-- Begin DATA --
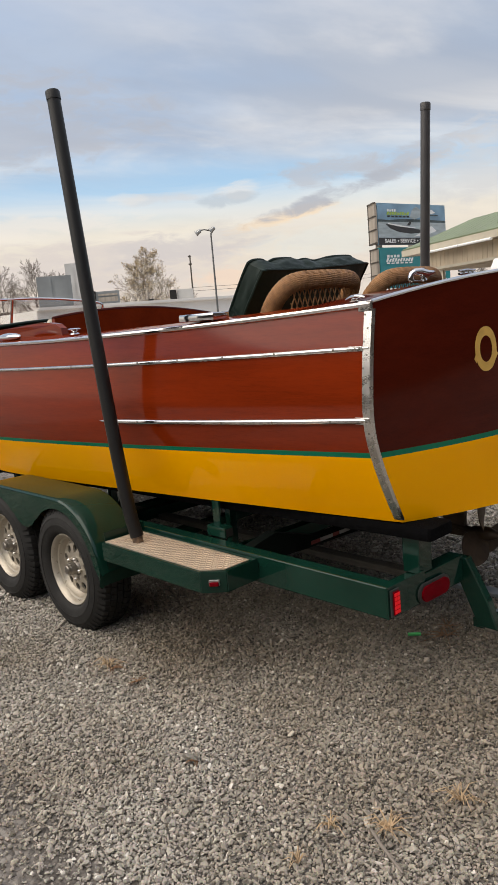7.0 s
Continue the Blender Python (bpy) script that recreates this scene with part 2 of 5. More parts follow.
def varnished(name, colour, along, gloss):
    """Varnished wood: broad tone of the boards, fine drawn-out grain along y ("y") or x ("x"), a clear hard coat."""
    m = bpy.data.materials.new(name)
    m.use_nodes = True
    t = m.node_tree
    b = t.nodes["Principled BSDF"]
    co = t.nodes.new("ShaderNodeTexCoord")
    def grain(scale, stretch, detail):
        mp = t.nodes.new("ShaderNodeMapping")
        mp.inputs["Scale"].default_value = (1, stretch, 1) if along == "y" else (stretch, 1, 1)
        t.links.new(co.outputs["Object"], mp.inputs[0])
        n = t.nodes.new("ShaderNodeTexNoise")
        n.inputs["Scale"].default_value, n.inputs["Detail"].default_value, n.inputs["Roughness"].default_value = scale, detail, 0.6
        t.links.new(mp.outputs[0], n.inputs["Vector"])
        return n.outputs[0]
    broad, fine, pores = grain(7, 0.10, 3), grain(60, 0.035, 4), grain(260, 0.03, 2)
    r = ramp_of(t, [(0.32, tuple(c * 0.72 for c in colour)), (0.55, colour), (0.75, tuple(c * 1.22 for c in colour))])
    t.links.new(math_node(t, "ADD", math_node(t, "MULTIPLY", broad, 0.62), math_node(t, "MULTIPLY", fine, 0.38)), r.inputs[0])
    p = ramp_of(t, [(0.36, (0.62, 0.58, 0.55)), (0.50, (1, 1, 1))])
    t.links.new(pores, p.inputs[0])
    t.links.new(mix_node(t, 0.3, r.outputs[0], p.outputs[0], "MULTIPLY"), b.inputs["Base Color"])
    b.inputs["Roughness"].default_value = 0.5
    b.inputs["Specular IOR Level"].default_value = 0.0
    b.inputs["Coat Weight"].default_value, b.inputs["Coat Roughness"].default_value = gloss, 0.085
    wave = t.nodes.new("ShaderNodeBump")
    wave.inputs["Strength"].default_value, wave.inputs["Distance"].default_value = 0.06, 0.01
    t.links.new(grain(3.0, 0.5, 2), wave.inputs["Height"])
    t.links.new(wave.outputs[0], b.inputs["Coat Normal"])
    return m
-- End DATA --
**SHORT TASK:** Starting from the line with "Continue the Blender" and ending with the final line of the data, quote every line exactly, both ends included.

**CORRECT RESULT:**
Continue the Blender Python (bpy) script that recreates this scene with part 2 of 5. More parts follow.
def varnished(name, colour, along, gloss):
    """Varnished wood: broad tone of the boards, fine drawn-out grain along y ("y") or x ("x"), a clear hard coat."""
    m = bpy.data.materials.new(name)
    m.use_nodes = True
    t = m.node_tree
    b = t.nodes["Principled BSDF"]
    co = t.nodes.new("ShaderNodeTexCoord")
    def grain(scale, stretch, detail):
        mp = t.nodes.new("ShaderNodeMapping")
        mp.inputs["Scale"].default_value = (1, stretch, 1) if along == "y" else (stretch, 1, 1)
        t.links.new(co.outputs["Object"], mp.inputs[0])
        n = t.nodes.new("ShaderNodeTexNoise")
        n.inputs["Scale"].default_value, n.inputs["Detail"].default_value, n.inputs["Roughness"].default_value = scale, detail, 0.6
        t.links.new(mp.outputs[0], n.inputs["Vector"])
        return n.outputs[0]
    broad, fine, pores = grain(7, 0.10, 3), grain(60, 0.035, 4), grain(260, 0.03, 2)
    r = ramp_of(t, [(0.32, tuple(c * 0.72 for c in colour)), (0.55, colour), (0.75, tuple(c * 1.22 for c in colour))])
    t.links.new(math_node(t, "ADD", math_node(t, "MULTIPLY", broad, 0.62), math_node(t, "MULTIPLY", fine, 0.38)), r.inputs[0])
    p = ramp_of(t, [(0.36, (0.62, 0.58, 0.55)), (0.50, (1, 1, 1))])
    t.links.new(pores, p.inputs[0])
    t.links.new(mix_node(t, 0.3, r.outputs[0], p.outputs[0], "MULTIPLY"), b.inputs["Base Color"])
    b.inputs["Roughness"].default_value = 0.5
    b.inputs["Specular IOR Level"].default_value = 0.0
    b.inputs["Coat Weight"].default_value, b.inputs["Coat Roughness"].default_value = gloss, 0.085
    wave = t.nodes.new("ShaderNodeBump")
    wave.inputs["Strength"].default_value, wave.inputs["Distance"].default_value = 0.06, 0.01
    t.links.new(grain(3.0, 0.5, 2), wave.inputs["Height"])
    t.links.new(wave.outputs[0], b.inputs["Coat Normal"])
    return m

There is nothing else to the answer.